One way for you to decide whether you are going to use the whole or part method or a combination of the two is to practice memorizing the material with the whole, part or combination methods and see what works best for you. Remember, if it's simple and clear and short or if you already know many of the component parts, then use the whole method, switching to the part method just to help you over the really tough parts. However, when you encounter long, complicated and difficult material, get an overview of it and its overall meaning and then break it up into more manageable sub-parts before you begin memorizing. Much college material is new, complicated, long and difficult so that the whole learning pattern doesn't help us much. Therefore, the general rule for the great majority of the material you will be learning in college is to break the big hunks into manageable sub-parts and use the part method of learning.
Why Rewarding Yourself During Study Breaks Is Important
The ten-minute break you should take after each fifty-minute time of study does several things to aid your learning. It's something like a reward for the effort you have put in it. If you take an active break you are actually stimulating better circulation of your blood to your brain. You are giving yourself a few minutes to refresh and to change your thinking to a new subject. Changing topics of study about every hour or so tends to keep your interest up and prevents you from getting terribly bored. A break helps your learning by giving your brain a recharge and the challenge of a new topic. Be sure to make the ten-minute break a part of your everyday pattern of study and learning.
Some students find that they are more motivated to study by giving themselves a "reward" during their ten-minute break. The reward you give yourself will depend on what you like to do. One student will strum his guitar during the break, another will eat a snack, a third will listen to his favorite recording artist, a fourth will breeze through a magazine or talk with a buddy. If you limit it to about ten minutes, the reward system gives you a feeling of having successfully completed almost an hour of study. It gives you a fresh outlook and gets you ready for the next hour's work.
Why You Learn Better Before and After Sleep
Learning before going to sleep can be quite effective if you are not already too fatigued from a busy day. Reviewing notes and underlined materials can be very effective for the last hour before you shut off your light and hit the sack. Another review of the same material as soon as you are fully awake the next morning can help you to remember the details of the material much better than you would if you spent the same amount of time reviewing those materials during your daytime working hours. Pre-sleep and post-sleep learning can be very effective. However, it appears that very little useful learning takes place during sleep, so don't waste your time with your tape recorder going near your pillow all night. If you are really deeply asleep you probably will not comprehend and retain what is being said.
The learning you accomplish before and after sleep is better remembered than daytime learning because there is less interference of new ideas and new stimuli when you are asleep than when you are awake.

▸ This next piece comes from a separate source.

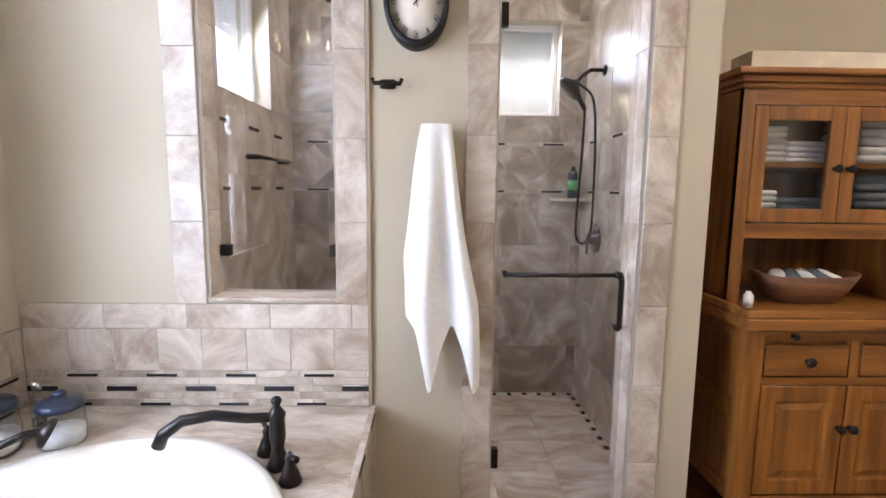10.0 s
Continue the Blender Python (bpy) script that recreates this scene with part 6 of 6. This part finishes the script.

What the Difference Is Between Learning and Memorizing
You could memorize the words to a song in a foreign language and still not know what it means. You may accurately memorize the spelling and pronunciation of new words in any of your textbooks and not know what they mean. You can accurately memorize a sequential list of thirty different terms and write them out correctly when asked to do so and still have no idea as to their meaning. In order to learn, however, you have to continually ask yourself questions and try to find out answers to those questions. You have to ask: What is the relationship between these words, ideas or concepts? In what ways are they similar or different? What functions or uses do they have both in class and out? How can I apply them? What significance does their order have? Are some more general or more specific than others? Can I think of some simple examples which would clear up what they mean? How do they relate to other words, ideas, and concepts which I have already learned in this course or other courses I am taking? Can I mentally picture the processes which are described with these words? What evidence can I find to support or reject these ideas?
When you find yourself routinely asking your questions like these and finding answers, you will have gone that step beyond memorization to learning. Memorization is usually necessary in learning. When you memorize and think and see relationships and meanings at the same time, then you are learning.